This statement, excerpted and linked below, was distributed in the June 2, 2020, PTACC Ticker, a weekly emailing from the Police, Treatment and Community Collaborative (PTACC).
PTACC is the national voice of the pre-arrest diversion field and provides vision, leadership, advocacy, and education to facilitate the growth and practice of deflection and pre-arrest diversion across the United States.
Jac Charlier is the executive director of TASC's Center for Health and Justice and the co-founder and executive director of the national Police, Treatment and Community Collaborative.
--------------------------
PTACC Statement on the Killing of Our Neighbor, Mr. George Floyd
The “P” in PTACC stands for Police. However, since we are a collaborative made up also of “T” for Treatment and “C” for Community, the “P” also stands as a proxy for Partnership, as in, our deflection work is done - and indeed can only be done - through partnerships between Police, Treatment, and Community. This means Partnerships that rely on those who are P and T and C who have not always previously worked together nor gotten along, and indeed have openly opposed and worked against each other at times, to collaborate instead for a much greater good; the clear, better, and right purpose of helping People who otherwise would not be able to get the care, treatment, housing, and services they need. People, who we at PTACC call “our neighbors,” can, as a result of our efforts as P, T, and C working together, get into recovery and lead the lives they deserve and want, along with their families and children, just as each of us do and each want also for ourselves, our family, and our children.

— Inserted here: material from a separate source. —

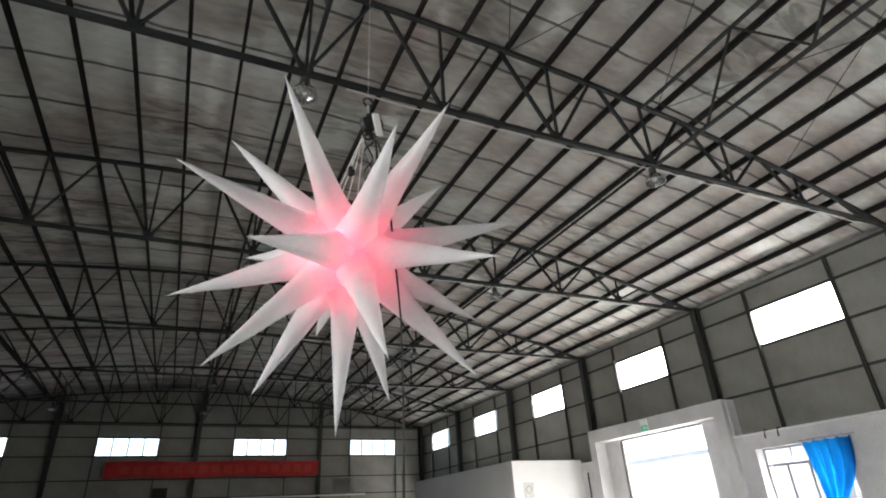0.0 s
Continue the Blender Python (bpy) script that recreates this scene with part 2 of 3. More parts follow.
# ---- floor, yard and the building outside ----
tagged(link("floor", box(bmesh.new(), XW - 0.2, XE + 0.1, Y_BACK - 0.2, Y_END + 0.2, -0.2, 0), M_CONCRETE), "worn grey concrete floor of the hall", "floor", kind="structure")
tagged(link("ground", box(bmesh.new(), -400, 400, -400, 400, -0.5, -0.22), M_YARD), "pale concrete yard round the hall", "ground", kind="structure")

# ---- roof sheets ----
def roof_mesh():
    bm = bmesh.new()
    nx, step = 32 * 4, 0.125
    xs = [XW + 0.02 + (2 * HALF - 0.04) * i / nx for i in range(nx + 1)]
    ys = [Y_BACK + step * j for j in range(int((Y_END - Y_BACK) / step) + 1)]
    grid = []
    for y in ys:
        row = []
        for x in xs:
            k = (x - XC) / PURLIN
            sag = 0.014 * (1 - math.cos(2 * math.pi * k)) * (0.6 + 0.8 * noise.noise((x * 0.4, y * 0.4, 3)))
            wr = 0.014 * noise.noise((x * 1.1, y * 1.6, 0)) + 0.008 * noise.noise((x * 2.6, y * 4.0, 7)) * (1 + max(0, (x - 6) / 6))
            # loose bunched folds of the facing towards the south-east eaves
            loose = min(1, max(0, (x - 6.5) / 3.0)) * (0.25 + 0.75 * min(1, max(0, (-0.8 - y) / 2.0)))
            if loose > 0:
                wr += 0.075 * loose * abs(noise.noise((x * 0.45 + 0.3 * noise.noise((x, y, 2)), y * 1.7, 11))) * (0.5 + noise.noise((x * 0.9, y * 0.5, 4)))
            row.append(bm.verts.new((x, y, arch(x) + 0.225 - sag + wr)))
        grid.append(row)
    for a, b in zip(grid, grid[1:]):
        for i in range(nx):
            bm.faces.new((a[i], a[i + 1], b[i + 1], b[i]))
    top = bmesh.ops.extrude_face_region(bm, geom=bm.faces[:])
    bmesh.ops.translate(bm, verts=[g for g in top["geom"] if isinstance(g, bmesh.types.BMVert)], vec=(0, 0, 0.12))
    return bm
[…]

As a core value in doing our shared work of deflection, PTACC advocates for equity, diversity, and inclusion in deflection. In the People deflected we can see ourselves, friends, and families. So we act with humility and humanity in what I call the “Golden Three of Right Action”: a sense of urgency, a sense of purpose, and a sense of passion. This is the foundation of who we are at PTACC, our field of deflection, and our shared work together as Partners in Collaboration. In this way, the practice of deflection sets an example for what can be, indeed what we each can be-come when Police, Treatment, and Community come together.
Still, I write to you now because so tragically, and so sadly, and so disgustingly yet again an African-American neighbor of ours living in our national Community (E Pluribus Unum) has been killed by a police officer. This all happened in broad daylight, while being filmed, with the police officer being told by a multitude of Community standing just a few yards away that he was killing a man and yet the police officer ignored their pleas. This all happened, too, while our neighbor from our Community, George Floyd – an African-American man, an American citizen with the same legal rights that you and I have, laid face down on the street, already handcuffed, with two police officers on him, another walking around him, and a fourth police officer with his knee on his neck, used what energy he had left to say, “I can’t breathe,” and then to beg and plead for his life: “Please, please, please…” while also calling for his mother. Mr. Floyd’s pleas, coming from just a few feet, not yards, away were ignored by the police officer as well as the other three police officers present. Mr. Floyd lay dead, killed by the actions of one officer and the inaction of three other officers.
Mr. George Floyd is the latest African-American citizen killed by a police officer, yet his death comes after thousands upon thousands of our African-American Community of neighbors, family, friends, colleagues, and fellow American citizens and residents have been saying for decades upon decades that the Police distrust them, the Police abuse them, and this has led to the oppressive weight of the entire Justice system being used against them for centuries and up to this very day still. Mr. George Floyd, American Citizen George Floyd, our neighbor George Floyd, wanted to be heard so he could live while he was under the real weight and the pressure of the police officer’s knee. This was a powerful symbol of the metaphorical weight and pressure of racism – systemic and white, oppressive, and isolating – that generations upon generations of other African-Americans have endured. They too wanted to be heard so they could live, without fear, to go about doing the daily things of life. This is the root of what has gone on for far too long after the last time it went on for far too long and after the time before that and before that when it went on for far too long too.
What does this all mean for us doing the important work of deflection? First, while we at PTACC know that we can only do our shared work of deflection with the P of Police, we must also pause, look at each other, and call out yet again today and tomorrow and the next tomorrow until this ends, that this same P for Police that we Partner with has caused damage in the lives of our Community of African-American citizens and their children who have been traumatized again and again. This is what can be heard so loudly in both word and deed from citizens peacefully protesting from sea to shining sea and demanding Police accountability for actions past and present.